------ Information shown ------

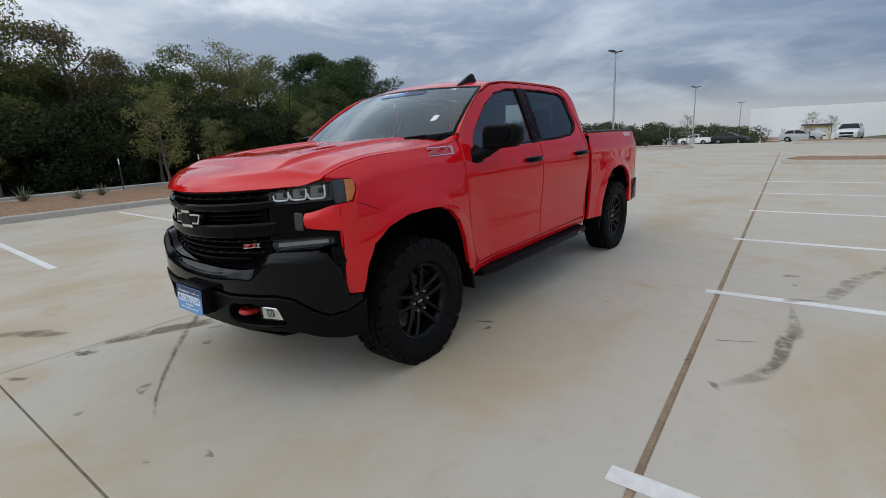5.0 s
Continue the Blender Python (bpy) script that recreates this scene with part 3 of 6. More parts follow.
part("roof", sheet(roof, 40, 30, (0, 0, 1)), RED, truck)
rail_in = [Vector(roof(1, t)) + Vector((0, 0, -0.003)) for t in (0, 0.1, 0.2, 0.35, 0.5, 0.65, 0.8, 0.9, 0.96, 1.0)]
door_top = [(1.28, 1.874), (1.40, 1.892), (1.55, 1.905), (1.768, 1.909), (2.20, 1.910), (2.47, 1.908), (2.60, 1.905), (2.72, 1.889), (2.80, 1.858), (2.87, 1.793)]
rail_out = [Vector(on_corner(y, z)) - Vector((0.004, 0, 0)) for y, z in door_top]
both_sides("roof_rail", loft(rail_out, rail_in, 24, 6, (0.012, 0, 0.010), (1, 0, 1)), RED, truck)
pil_in = [Vector(screen(1, t)) + Vector((0.004, 0, 0.004)) for t in (0.0, 0.15, 0.3, 0.5, 0.7, 0.85, 1.0)]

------

Task
From start to finish, output the listing exactly, but omit its pictures.

Response below
5.0 s
Continue the Blender Python (bpy) script that recreates this scene with part 3 of 6. More parts follow.
part("roof", sheet(roof, 40, 30, (0, 0, 1)), RED, truck)
rail_in = [Vector(roof(1, t)) + Vector((0, 0, -0.003)) for t in (0, 0.1, 0.2, 0.35, 0.5, 0.65, 0.8, 0.9, 0.96, 1.0)]
door_top = [(1.28, 1.874), (1.40, 1.892), (1.55, 1.905), (1.768, 1.909), (2.20, 1.910), (2.47, 1.908), (2.60, 1.905), (2.72, 1.889), (2.80, 1.858), (2.87, 1.793)]
rail_out = [Vector(on_corner(y, z)) - Vector((0.004, 0, 0)) for y, z in door_top]
both_sides("roof_rail", loft(rail_out, rail_in, 24, 6, (0.012, 0, 0.010), (1, 0, 1)), RED, truck)
pil_in = [Vector(screen(1, t)) + Vector((0.004, 0, 0.004)) for t in (0.0, 0.15, 0.3, 0.5, 0.7, 0.85, 1.0)]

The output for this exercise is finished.